Ace Hardware reports first quarter 2026 results

John Venhuizen, President and Chief Executive Officer of Ace Hardware Corp.
John Venhuizen, President and Chief Executive Officer of Ace Hardware Corp. | Ace Hardware Corp.
By J. A. Burr

Ace Hardware Corporation announced on May 13 its financial results for the first quarter of 2026, reporting record revenues of $2.5 billion, which is a 10.9 percent increase from the same period in 2025. The company also reported net income of $70.1 million for the quarter, up by $39.8 million compared to the prior year.
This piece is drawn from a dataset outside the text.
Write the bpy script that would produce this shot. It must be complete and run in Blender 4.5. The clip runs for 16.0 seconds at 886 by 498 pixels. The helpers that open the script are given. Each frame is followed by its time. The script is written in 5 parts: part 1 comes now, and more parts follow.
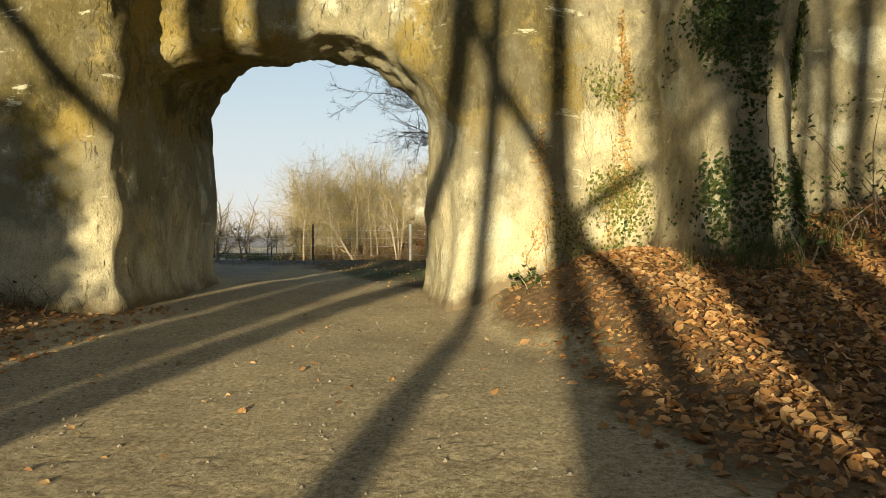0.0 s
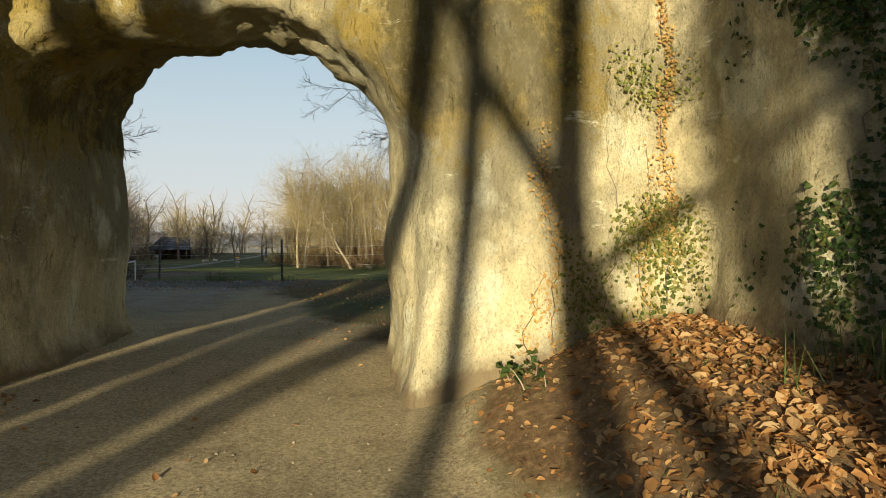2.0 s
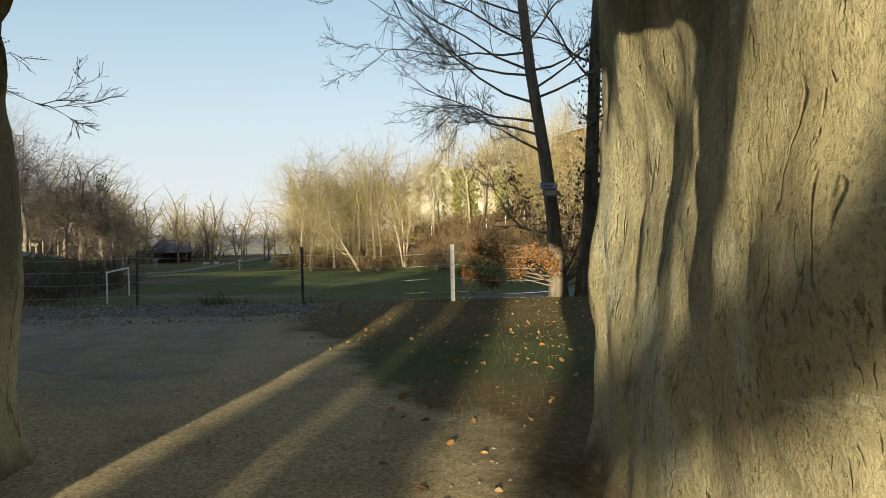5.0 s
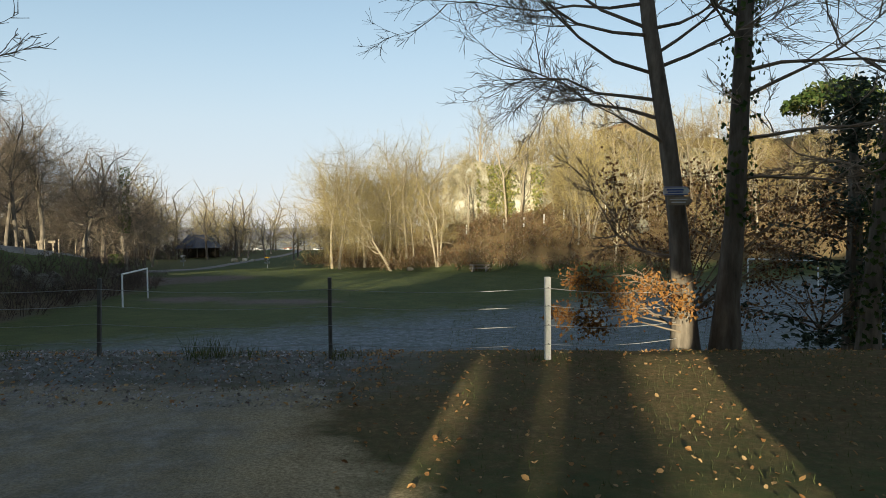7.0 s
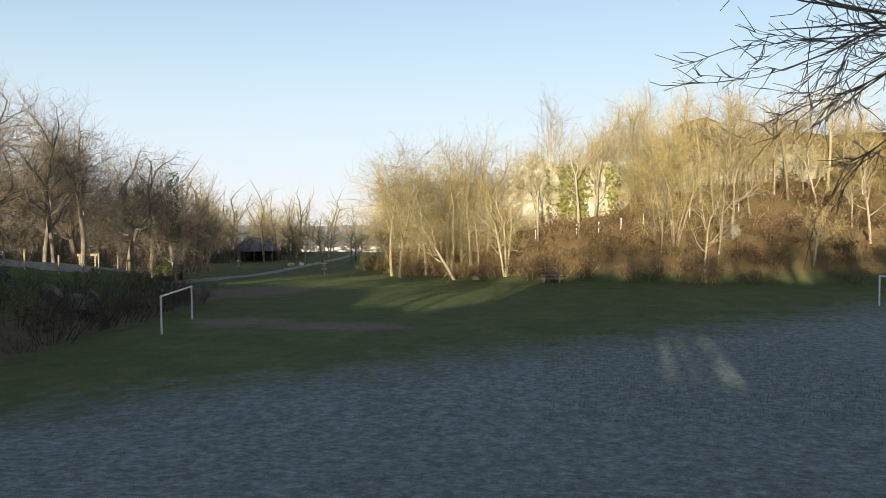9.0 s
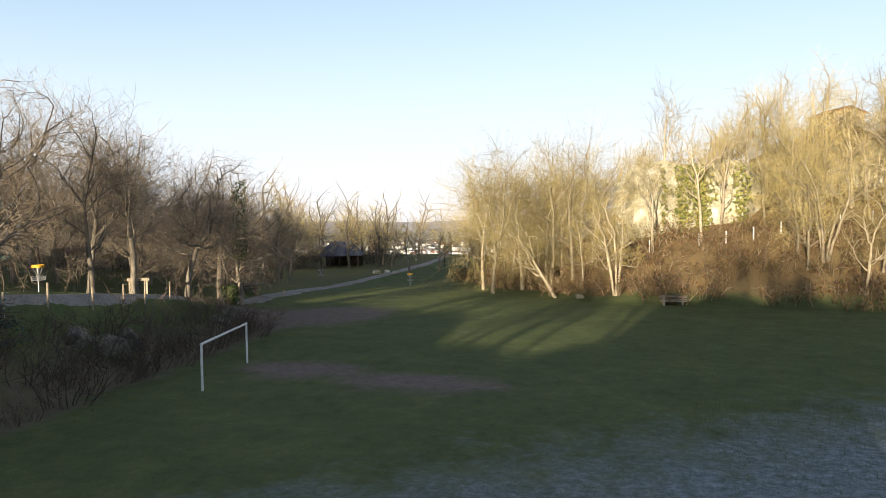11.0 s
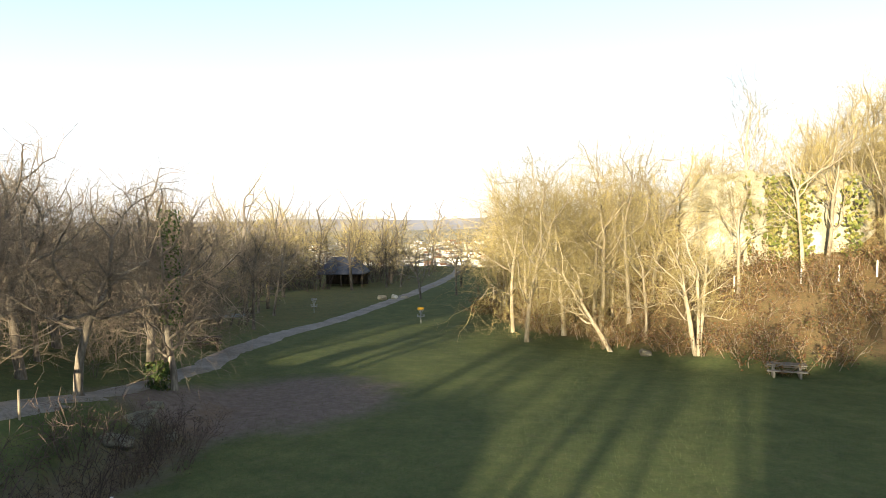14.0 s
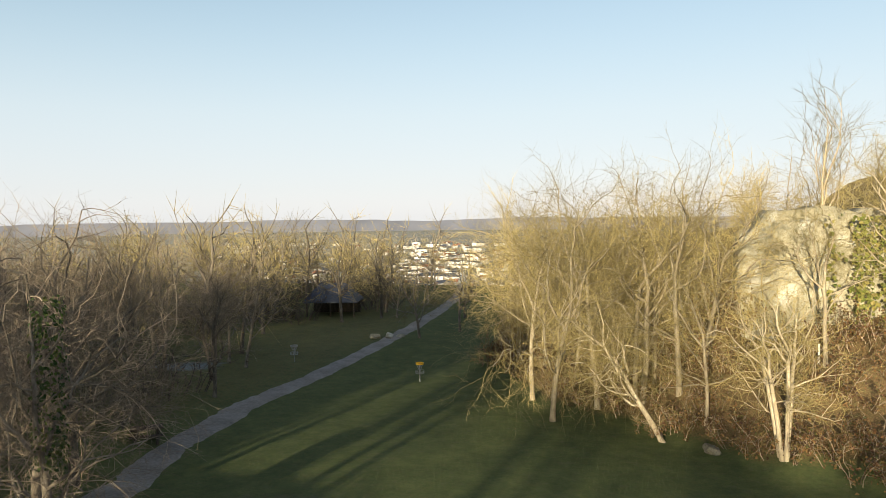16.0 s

The company highlighted that these results reflect strong growth across multiple areas of its business and recognized achievements in customer service and franchise rankings during this period. Ace Hardware was ranked number one in home improvement on Forbes’ 2026 Best Customer Service List and placed fourth as the best franchise globally according to Entrepreneur Magazine.

John Venhuizen, Chief Executive Officer of Ace Hardware Corporation, said, “Our record first quarter results reflect a simple truth: when we serve our neighbors with excellence and urgency, growth follows. Revenue up 10.9 percent, digital up 30 percent, and hardware format same-store sales up 6.1 percent with transactions rising 0.7 percent. Just as importantly, our team delivered a 129 percent increase in net income through strong growth and disciplined, judicious expense management, proof that being both fierce and frugal is still a winning formula.”

During the first quarter of 2026, approximately 4,000 Ace retailers who share daily retail sales data reported a U.S. retail same-store-sales increase of 4.9 percent due to higher average ticket values and increased transactions.

Consolidated revenues included wholesale revenues totaling $2.3 billion—an increase driven by gains in outdoor power equipment, lawn and garden products, and power tools—as well as retail revenues from Ace Retail Holdings (ARH) at $185.8 million after opening new stores since late-2024.

The company added a net total of sixteen domestic stores during the quarter—35 new store openings offset by nineteen closures—bringing its total domestic store count to over five thousand at the end of March.

Gross profit for wholesale operations rose to $305.8 million while retail gross profit reached $88.6 million; operating expenses remained largely stable relative to revenue growth at both wholesale and retail levels.

Receivables increased compared to last year due to higher sales volumes while inventories decreased following efforts to reduce overstock inventory levels; long-term debt also rose slightly over this period.